[Tremor] Notes on Implementing Tremor on an ARM7TDMI CPU
Timmy Brolin
timmy at home.se
Sat Dec 6 07:53:15 PST 2008
>> As a reference, I ported the Tremor library to the 66MHz ARM9 on the
>> Nintendo DS. Once I enabled the assembly language implementation, I
>> didn't have any performance issues.
>>
>> Now, I don't know how much extra performance room I had left, but it
>> was capable of decoding, streaming from Wifi, writing a raster to the
>> display, and reading off of a flash device without me having to do
>> anything strange to get performance.
>>
>> -a
>>
>>
> According to WikiPedia, the Nintendo DS has the same ARM7TDMI core as
> what I am using. I just overclocked mine to very close to 66MHz and so
> far it seems to be working fine. In fact, from what I can tell, aside
> from your CPU likely reading code out of RAM rather than flash, they
> seem identical. No cache, same core, etc. So, it may be that executing
> out of RAM makes all the difference.
>
Note that the Nintendo DS has two processors. One ARM9 and one ARM7TDMI.

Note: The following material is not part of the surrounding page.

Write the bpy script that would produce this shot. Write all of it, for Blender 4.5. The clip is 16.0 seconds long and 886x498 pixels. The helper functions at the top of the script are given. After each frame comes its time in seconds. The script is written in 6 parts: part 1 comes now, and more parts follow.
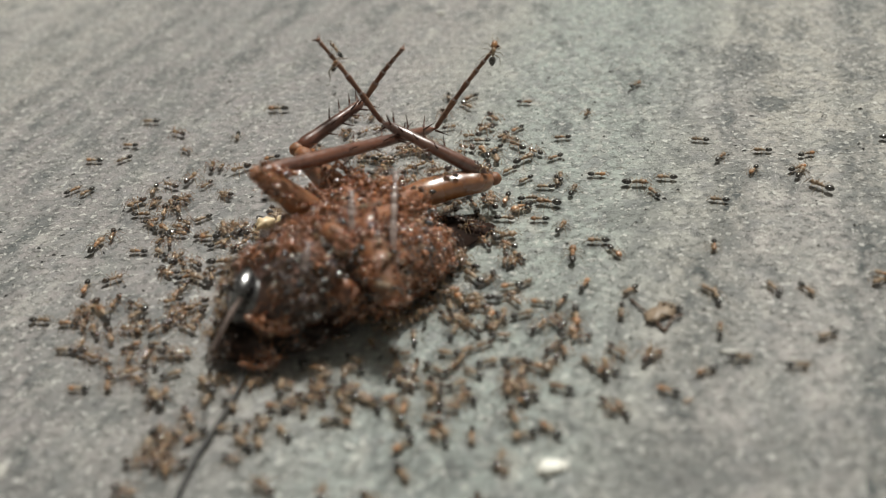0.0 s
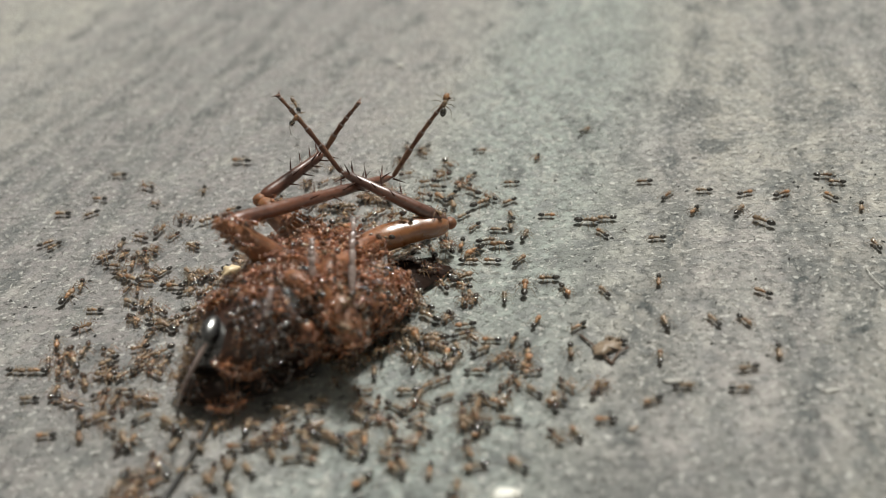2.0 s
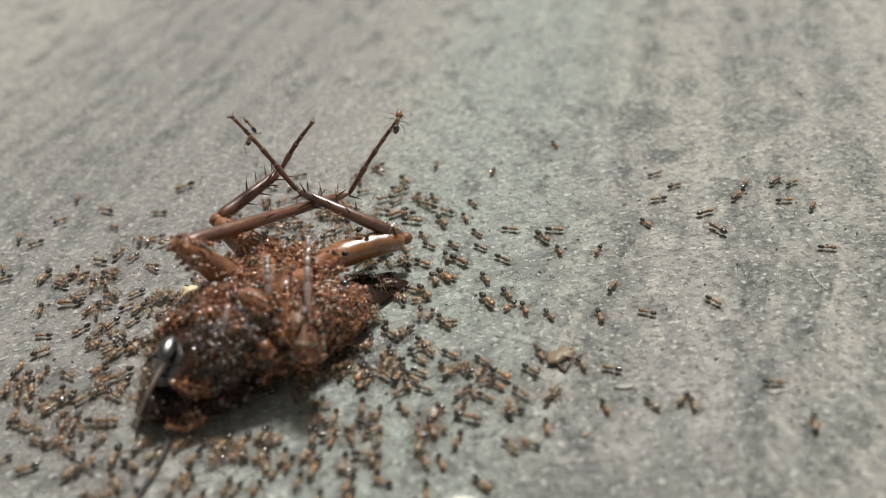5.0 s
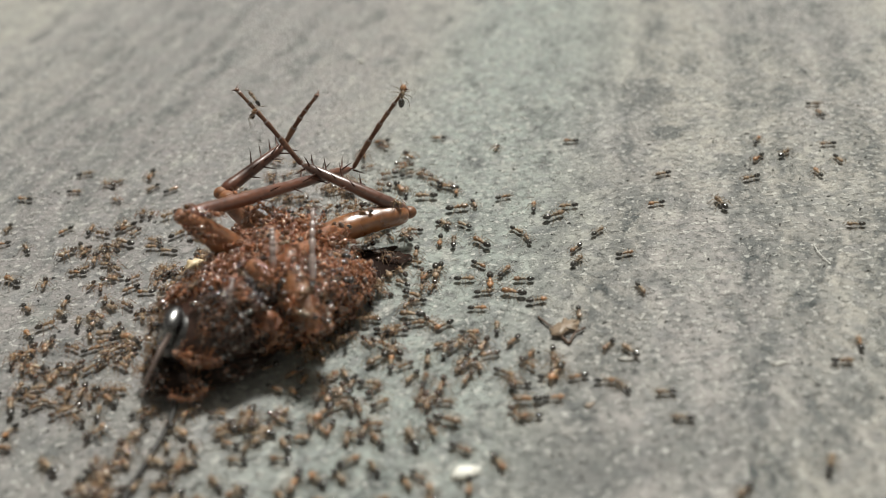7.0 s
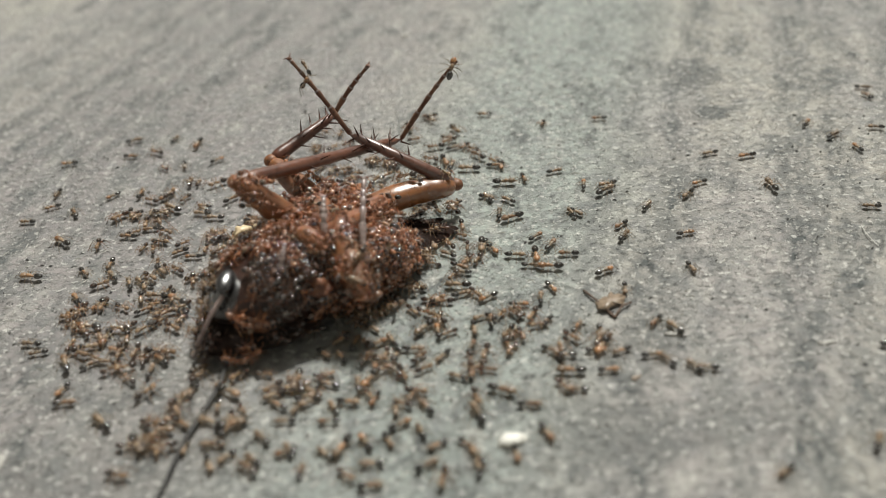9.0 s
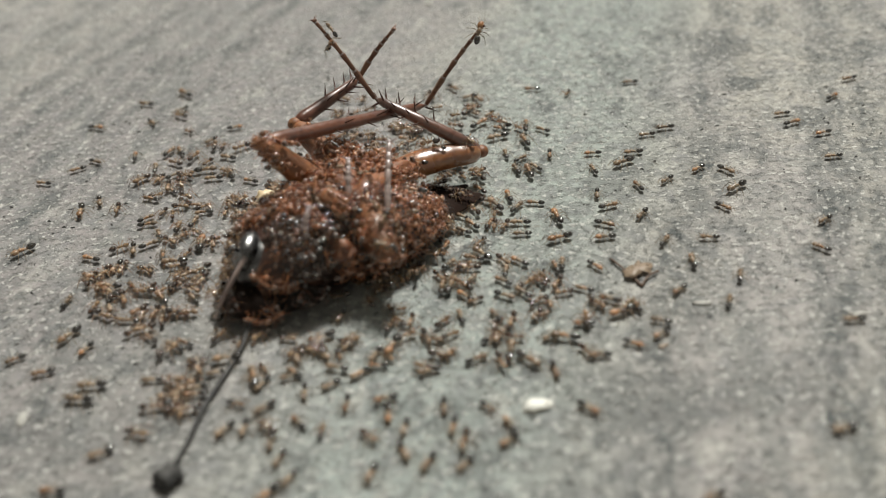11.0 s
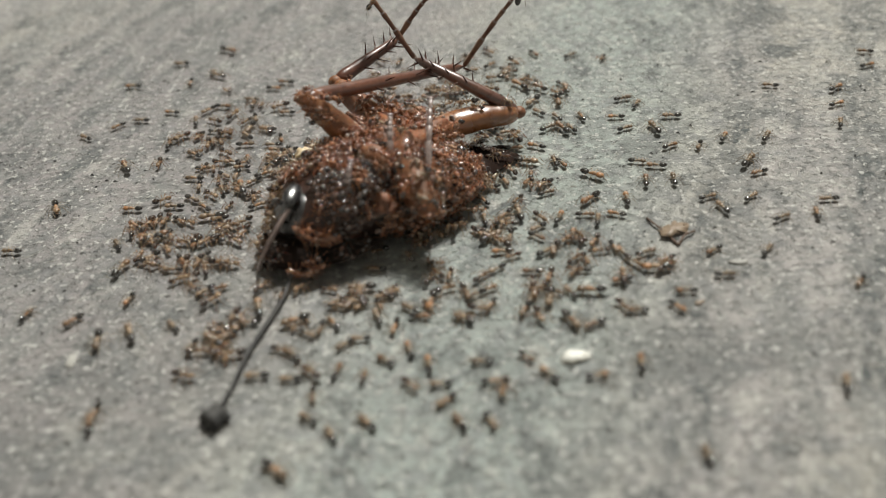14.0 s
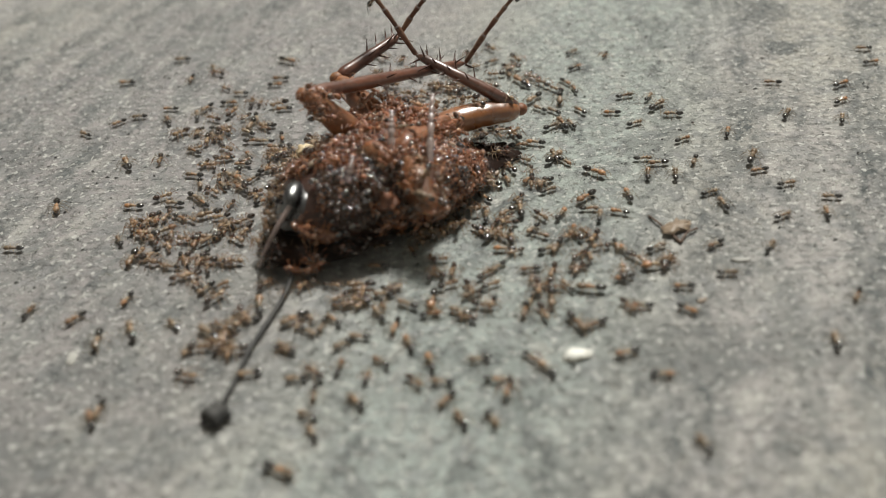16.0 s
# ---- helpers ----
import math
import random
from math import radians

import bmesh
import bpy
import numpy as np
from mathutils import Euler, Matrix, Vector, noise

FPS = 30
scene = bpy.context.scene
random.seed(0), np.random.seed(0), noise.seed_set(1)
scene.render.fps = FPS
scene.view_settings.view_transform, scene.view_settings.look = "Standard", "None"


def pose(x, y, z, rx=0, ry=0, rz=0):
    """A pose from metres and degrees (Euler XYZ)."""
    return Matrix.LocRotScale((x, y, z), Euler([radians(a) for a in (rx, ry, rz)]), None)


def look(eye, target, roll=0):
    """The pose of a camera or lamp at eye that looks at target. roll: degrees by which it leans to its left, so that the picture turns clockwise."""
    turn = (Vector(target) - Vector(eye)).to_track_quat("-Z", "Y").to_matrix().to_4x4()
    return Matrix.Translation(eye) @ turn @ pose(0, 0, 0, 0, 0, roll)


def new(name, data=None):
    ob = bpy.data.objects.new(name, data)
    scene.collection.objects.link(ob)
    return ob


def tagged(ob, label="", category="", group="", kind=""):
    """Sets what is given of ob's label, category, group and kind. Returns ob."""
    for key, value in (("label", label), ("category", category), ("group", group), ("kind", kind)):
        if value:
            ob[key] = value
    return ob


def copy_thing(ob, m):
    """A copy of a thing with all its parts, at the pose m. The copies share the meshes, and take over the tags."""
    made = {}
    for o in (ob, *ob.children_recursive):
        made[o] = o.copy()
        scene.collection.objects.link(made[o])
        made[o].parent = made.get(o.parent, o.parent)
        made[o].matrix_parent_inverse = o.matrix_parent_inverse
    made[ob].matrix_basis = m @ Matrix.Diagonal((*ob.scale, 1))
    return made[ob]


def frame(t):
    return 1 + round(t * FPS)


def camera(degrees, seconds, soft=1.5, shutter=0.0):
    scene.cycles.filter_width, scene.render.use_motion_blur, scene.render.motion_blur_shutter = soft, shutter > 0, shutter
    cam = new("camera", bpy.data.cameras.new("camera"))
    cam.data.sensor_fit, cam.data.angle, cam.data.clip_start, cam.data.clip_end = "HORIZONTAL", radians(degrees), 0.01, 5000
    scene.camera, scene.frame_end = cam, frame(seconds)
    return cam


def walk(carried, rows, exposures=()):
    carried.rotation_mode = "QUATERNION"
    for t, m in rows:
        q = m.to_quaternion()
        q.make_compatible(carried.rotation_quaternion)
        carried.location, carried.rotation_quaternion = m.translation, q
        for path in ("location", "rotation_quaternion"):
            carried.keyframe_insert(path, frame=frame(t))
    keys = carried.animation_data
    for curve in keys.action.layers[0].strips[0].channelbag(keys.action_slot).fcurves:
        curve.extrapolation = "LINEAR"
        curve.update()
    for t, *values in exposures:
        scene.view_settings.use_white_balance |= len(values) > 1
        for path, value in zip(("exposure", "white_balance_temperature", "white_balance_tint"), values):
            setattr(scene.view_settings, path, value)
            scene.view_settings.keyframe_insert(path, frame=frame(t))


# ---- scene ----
cam = camera(50.5, 16.0, 1.1)
PATH = [
    (0, (0.00711, -0.08166, 0.06381), (0.00269, -0.00181, 0.00377), -5.36),
    (0.5, (0.00711, -0.08279, 0.06444), (0.00320, -0.00209, 0.00552), -5.13),
    (1, (0.00803, -0.08328, 0.06479), (0.00534, -0.00220, 0.00632), -5.29),
    (1.5, (0.00932, -0.08447, 0.06554), (0.00753, -0.00290, 0.00772), -5.60),
    (2, (0.00921, -0.08588, 0.06651), (0.00784, -0.00336, 0.01005), -5.52),
    (2.5, (0.00943, -0.08663, 0.06694), (0.00826, -0.00367, 0.01112), -5.52),
    (3, (0.01034, -0.08714, 0.06719), (0.01019, -0.00397, 0.01167), -5.61),
    (3.5, (0.01137, -0.08731, 0.06714), (0.01240, -0.00412, 0.01166), -5.92),
    (4, (0.01137, -0.08722, 0.06729), (0.01235, -0.00415, 0.01164), -5.93),
    (6.5, (0.01158, -0.08801, 0.06716), (0.01400, -0.00450, 0.01221), -5.95),
    (7, (0.01076, -0.08843, 0.06626), (0.01211, -0.00604, 0.00960), -5.82),
    (7.5, (0.01018, -0.09007, 0.06645), (0.01085, -0.00756, 0.00996), -5.77),
    (8, (0.00960, -0.08990, 0.06629), (0.00960, -0.00744, 0.00971), -5.67),
    (8.5, (0.00908, -0.08965, 0.06605), (0.00849, -0.00789, 0.00846), -5.63),
    (9, (0.00786, -0.08974, 0.06584), (0.00660, -0.00822, 0.00792), -5.37),
    (9.5, (0.00729, -0.08939, 0.06544), (0.00513, -0.00845, 0.00674), -5.28),
    (12, (0.00642, -0.08988, 0.06309), (0.00313, -0.01011, 0.00287), -5.32),
    (12.5, (0.00635, -0.08969, 0.06299), (0.00274, -0.01054, 0.00197), -5.39),
    (13, (0.00579, -0.09050, 0.06278), (0.00205, -0.01139, 0.00173), -5.25),
    (13.5, (0.00502, -0.09126, 0.06283), (0.00078, -0.01234, 0.00156), -5.10),
    (14, (0.00403, -0.09253, 0.06267), (-0.00076, -0.01336, 0.00178), -5.03),
    (14.5, (0.00402, -0.09252, 0.06287), (-0.00089, -0.01341, 0.00191), -5.02),
    (15, (0.00389, -0.09251, 0.06292), (-0.00086, -0.01341, 0.00191), -4.98),
    (15.5, (0.00384, -0.09221, 0.06264), (-0.00095, -0.01332, 0.00138), -4.98),
    (16, (0.00389, -0.09223, 0.06264), (-0.00095, -0.01332, 0.00141), -4.99),
]
walk(cam, [(t, look(eye, target, roll)) for t, eye, target, roll in PATH],
     exposures=((0.0, 0.0), (2.5, 0.01), (4.0, 0.03), (6.5, 0.07), (9.0, 0.05), (12.0, 0.03), (13.0, 0.0), (16.0, 0.0)))
DOF_FOCUS, DOF_STOP = 0.116, 17.0
cam.data.dof.use_dof = True
cam.data.dof.focus_distance, cam.data.dof.aperture_fstop = DOF_FOCUS, DOF_STOP

# ---- light: one ceiling bulb behind the insect, and what the room throws back ----
world = bpy.data.worlds.new("world")
world.use_nodes = True
scene.world = world
world.node_tree.nodes["Background"].inputs[0].default_value = (0.80, 0.85, 0.9, 1)
world.node_tree.nodes["Background"].inputs[1].default_value = 0.02
bulb = new("ceiling_bulb", bpy.data.lights.new("ceiling_bulb", "AREA"))
bulb.data.shape, bulb.data.size, bulb.data.energy, bulb.data.color = "DISK", 0.40, 86, (0.98, 0.97, 0.90)
bulb.matrix_world = look((0.48, 1.12, 2.15), (0, 0, 0))

MM = 0.001
UP = Vector((0, 0, 1))


# ---- materials ----
def blank(name, rough=0.5, spec=0.5):
    m = bpy.data.materials.new(name)
    m.use_nodes = True
    nt = m.node_tree
    p = nt.nodes["Principled BSDF"]
    p.inputs["Roughness"].default_value = rough
    p.inputs["Specular IOR Level"].default_value = spec
    return m, nt, p


def put(nt, kind, **values):
    n = nt.nodes.new(kind)
    for k, v in values.items():
        if k in n.inputs:
            n.inputs[k].default_value = v
        else:
            n.inputs[k.replace("_", " ")].default_value = v
    return n


def maths(nt, op, a, b=None, clamp=False):
    n = nt.nodes.new("ShaderNodeMath")
    n.operation, n.use_clamp = op, clamp
    for i, v in enumerate((a, b)):
        if v is None:
            continue
        if isinstance(v, (int, float)):
            n.inputs[i].default_value = v
        else:
            nt.links.new(v, n.inputs[i])
    return n.outputs[0]


def blend(nt, fac, a, b, mode="MIX"):
    n = nt.nodes.new("ShaderNodeMix")
    n.data_type, n.blend_type, n.clamp_factor = "RGBA", mode, True
    for i, v in ((0, fac), (6, a), (7, b)):
        if isinstance(v, (int, float)):
            n.inputs[i].default_value = v
        elif isinstance(v, tuple):
            n.inputs[i].default_value = (*v, 1)
        else:
            nt.links.new(v, n.inputs[i])
    return n.outputs[2]


def grain(nt, vector, scale, detail=3.0, rough=0.55, lo=0.35, hi=0.65):
    n = put(nt, "ShaderNodeTexNoise", Scale=scale, Detail=detail, Roughness=rough)
    nt.links.new(vector, n.inputs["Vector"])
    r = put(nt, "ShaderNodeMapRange")
    r.interpolation_type = "SMOOTHSTEP"
    r.inputs["From Min"].default_value, r.inputs["From Max"].default_value = lo, hi
    nt.links.new(n.outputs["Fac"], r.inputs["Value"])
    return r.outputs["Result"]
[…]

> So far this CPU seems stable @ 66MHz (w/ flash @ 33MHz). I may be able
> to push it more. I'd rather not rely on that if possible, though.
>
> I really think that if it's 75% real time, I can get it to be faster
> than real time, but without a better idea of which routines are the most
> critical I agree it's going to be tough. I'll try to get profiling
> working again.
>
>
Since your flash memory is single cycle for thumb, and double cycle for
ARM, I would suggest you put your ARM code in RAM and keep the thumb
code in flash. That is the typical arrangement on the Nintendo gameboy
advance which has a 16bit flash, and 32bit single cycle RAM.
The ARM assembly optimized routines should get a nice performance boost
if you move them from flash to single cycle RAM.